#### Exercise objective
Drop every picture, then transcribe the remaining data exactly.

#### Data segment
------------------------------------

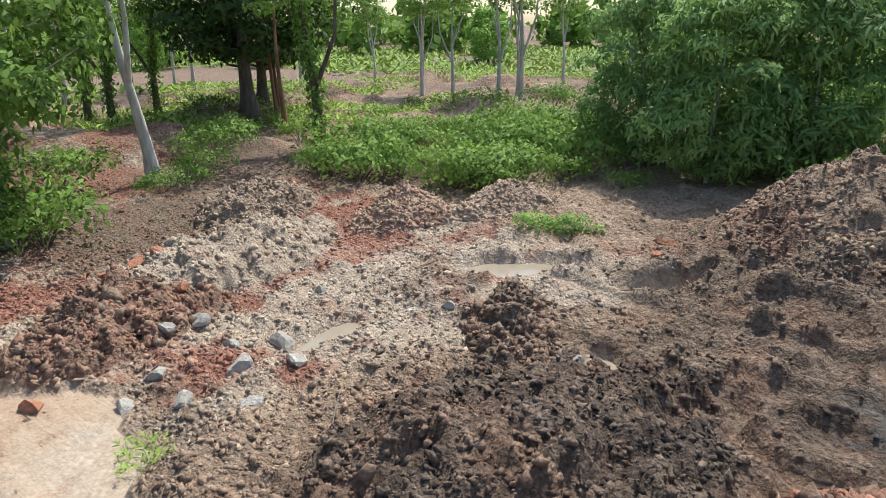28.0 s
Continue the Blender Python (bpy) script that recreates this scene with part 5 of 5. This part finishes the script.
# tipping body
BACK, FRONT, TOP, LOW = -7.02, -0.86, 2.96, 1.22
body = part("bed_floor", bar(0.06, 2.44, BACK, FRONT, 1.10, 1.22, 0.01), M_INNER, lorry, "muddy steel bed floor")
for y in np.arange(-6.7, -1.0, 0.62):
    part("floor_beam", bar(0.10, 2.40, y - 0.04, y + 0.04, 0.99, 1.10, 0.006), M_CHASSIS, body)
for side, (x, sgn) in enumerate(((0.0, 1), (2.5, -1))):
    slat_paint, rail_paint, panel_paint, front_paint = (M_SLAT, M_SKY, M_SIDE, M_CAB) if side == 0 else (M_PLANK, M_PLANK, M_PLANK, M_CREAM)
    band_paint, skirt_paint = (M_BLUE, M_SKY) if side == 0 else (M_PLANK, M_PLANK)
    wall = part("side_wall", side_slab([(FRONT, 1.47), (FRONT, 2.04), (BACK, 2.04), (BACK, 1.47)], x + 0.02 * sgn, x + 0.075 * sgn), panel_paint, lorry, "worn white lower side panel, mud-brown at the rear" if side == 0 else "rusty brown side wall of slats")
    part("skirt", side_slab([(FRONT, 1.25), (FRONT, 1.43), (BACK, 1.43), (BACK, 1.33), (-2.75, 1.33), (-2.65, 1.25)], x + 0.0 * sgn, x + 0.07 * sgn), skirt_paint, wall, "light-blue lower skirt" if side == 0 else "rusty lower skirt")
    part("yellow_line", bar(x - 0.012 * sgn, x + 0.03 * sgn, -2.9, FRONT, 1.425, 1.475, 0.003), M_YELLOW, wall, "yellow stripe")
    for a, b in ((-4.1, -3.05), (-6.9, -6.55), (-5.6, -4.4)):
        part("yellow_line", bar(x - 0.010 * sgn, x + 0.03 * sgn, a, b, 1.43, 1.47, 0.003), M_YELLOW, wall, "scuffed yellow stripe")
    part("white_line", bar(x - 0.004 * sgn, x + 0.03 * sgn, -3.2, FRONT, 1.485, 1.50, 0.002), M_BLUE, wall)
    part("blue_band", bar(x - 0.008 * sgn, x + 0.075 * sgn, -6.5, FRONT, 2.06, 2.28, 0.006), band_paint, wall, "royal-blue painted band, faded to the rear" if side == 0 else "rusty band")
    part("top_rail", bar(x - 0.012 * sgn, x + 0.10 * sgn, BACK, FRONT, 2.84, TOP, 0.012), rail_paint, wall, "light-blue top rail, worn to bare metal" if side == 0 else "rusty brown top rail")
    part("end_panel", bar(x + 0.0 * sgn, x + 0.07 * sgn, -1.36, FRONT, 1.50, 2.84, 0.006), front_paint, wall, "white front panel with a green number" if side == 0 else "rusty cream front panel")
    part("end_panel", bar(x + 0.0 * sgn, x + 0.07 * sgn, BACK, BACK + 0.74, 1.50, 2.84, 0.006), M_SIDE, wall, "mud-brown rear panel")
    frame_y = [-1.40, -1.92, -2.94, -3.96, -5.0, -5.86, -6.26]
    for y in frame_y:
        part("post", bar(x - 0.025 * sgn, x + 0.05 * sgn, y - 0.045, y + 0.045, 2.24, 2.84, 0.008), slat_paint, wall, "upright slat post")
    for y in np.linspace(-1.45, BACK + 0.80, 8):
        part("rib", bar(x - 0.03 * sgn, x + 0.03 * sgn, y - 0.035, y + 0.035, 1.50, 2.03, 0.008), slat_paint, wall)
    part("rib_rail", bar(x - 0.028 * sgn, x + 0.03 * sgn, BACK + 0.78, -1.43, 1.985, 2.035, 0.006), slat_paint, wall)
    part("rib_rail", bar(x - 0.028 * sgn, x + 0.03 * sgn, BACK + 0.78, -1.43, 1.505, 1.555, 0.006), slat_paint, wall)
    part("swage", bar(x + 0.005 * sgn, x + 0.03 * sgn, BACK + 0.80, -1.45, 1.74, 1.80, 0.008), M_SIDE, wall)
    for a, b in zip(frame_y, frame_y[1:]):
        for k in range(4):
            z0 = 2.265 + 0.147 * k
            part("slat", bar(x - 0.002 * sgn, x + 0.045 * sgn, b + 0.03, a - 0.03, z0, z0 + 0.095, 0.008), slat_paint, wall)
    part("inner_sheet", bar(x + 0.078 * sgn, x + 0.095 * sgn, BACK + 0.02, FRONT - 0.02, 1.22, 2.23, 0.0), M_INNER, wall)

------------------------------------

#### Reply
28.0 s
Continue the Blender Python (bpy) script that recreates this scene with part 5 of 5. This part finishes the script.
# tipping body
BACK, FRONT, TOP, LOW = -7.02, -0.86, 2.96, 1.22
body = part("bed_floor", bar(0.06, 2.44, BACK, FRONT, 1.10, 1.22, 0.01), M_INNER, lorry, "muddy steel bed floor")
for y in np.arange(-6.7, -1.0, 0.62):
    part("floor_beam", bar(0.10, 2.40, y - 0.04, y + 0.04, 0.99, 1.10, 0.006), M_CHASSIS, body)
for side, (x, sgn) in enumerate(((0.0, 1), (2.5, -1))):
    slat_paint, rail_paint, panel_paint, front_paint = (M_SLAT, M_SKY, M_SIDE, M_CAB) if side == 0 else (M_PLANK, M_PLANK, M_PLANK, M_CREAM)
    band_paint, skirt_paint = (M_BLUE, M_SKY) if side == 0 else (M_PLANK, M_PLANK)
    wall = part("side_wall", side_slab([(FRONT, 1.47), (FRONT, 2.04), (BACK, 2.04), (BACK, 1.47)], x + 0.02 * sgn, x + 0.075 * sgn), panel_paint, lorry, "worn white lower side panel, mud-brown at the rear" if side == 0 else "rusty brown side wall of slats")
    part("skirt", side_slab([(FRONT, 1.25), (FRONT, 1.43), (BACK, 1.43), (BACK, 1.33), (-2.75, 1.33), (-2.65, 1.25)], x + 0.0 * sgn, x + 0.07 * sgn), skirt_paint, wall, "light-blue lower skirt" if side == 0 else "rusty lower skirt")
    part("yellow_line", bar(x - 0.012 * sgn, x + 0.03 * sgn, -2.9, FRONT, 1.425, 1.475, 0.003), M_YELLOW, wall, "yellow stripe")
    for a, b in ((-4.1, -3.05), (-6.9, -6.55), (-5.6, -4.4)):
        part("yellow_line", bar(x - 0.010 * sgn, x + 0.03 * sgn, a, b, 1.43, 1.47, 0.003), M_YELLOW, wall, "scuffed yellow stripe")
    part("white_line", bar(x - 0.004 * sgn, x + 0.03 * sgn, -3.2, FRONT, 1.485, 1.50, 0.002), M_BLUE, wall)
    part("blue_band", bar(x - 0.008 * sgn, x + 0.075 * sgn, -6.5, FRONT, 2.06, 2.28, 0.006), band_paint, wall, "royal-blue painted band, faded to the rear" if side == 0 else "rusty band")
    part("top_rail", bar(x - 0.012 * sgn, x + 0.10 * sgn, BACK, FRONT, 2.84, TOP, 0.012), rail_paint, wall, "light-blue top rail, worn to bare metal" if side == 0 else "rusty brown top rail")
    part("end_panel", bar(x + 0.0 * sgn, x + 0.07 * sgn, -1.36, FRONT, 1.50, 2.84, 0.006), front_paint, wall, "white front panel with a green number" if side == 0 else "rusty cream front panel")
    part("end_panel", bar(x + 0.0 * sgn, x + 0.07 * sgn, BACK, BACK + 0.74, 1.50, 2.84, 0.006), M_SIDE, wall, "mud-brown rear panel")
    frame_y = [-1.40, -1.92, -2.94, -3.96, -5.0, -5.86, -6.26]
    for y in frame_y:
        part("post", bar(x - 0.025 * sgn, x + 0.05 * sgn, y - 0.045, y + 0.045, 2.24, 2.84, 0.008), slat_paint, wall, "upright slat post")
    for y in np.linspace(-1.45, BACK + 0.80, 8):
        part("rib", bar(x - 0.03 * sgn, x + 0.03 * sgn, y - 0.035, y + 0.035, 1.50, 2.03, 0.008), slat_paint, wall)
    part("rib_rail", bar(x - 0.028 * sgn, x + 0.03 * sgn, BACK + 0.78, -1.43, 1.985, 2.035, 0.006), slat_paint, wall)
    part("rib_rail", bar(x - 0.028 * sgn, x + 0.03 * sgn, BACK + 0.78, -1.43, 1.505, 1.555, 0.006), slat_paint, wall)
    part("swage", bar(x + 0.005 * sgn, x + 0.03 * sgn, BACK + 0.80, -1.45, 1.74, 1.80, 0.008), M_SIDE, wall)
    for a, b in zip(frame_y, frame_y[1:]):
        for k in range(4):
            z0 = 2.265 + 0.147 * k
            part("slat", bar(x - 0.002 * sgn, x + 0.045 * sgn, b + 0.03, a - 0.03, z0, z0 + 0.095, 0.008), slat_paint, wall)
    part("inner_sheet", bar(x + 0.078 * sgn, x + 0.095 * sgn, BACK + 0.02, FRONT - 0.02, 1.22, 2.23, 0.0), M_INNER, wall)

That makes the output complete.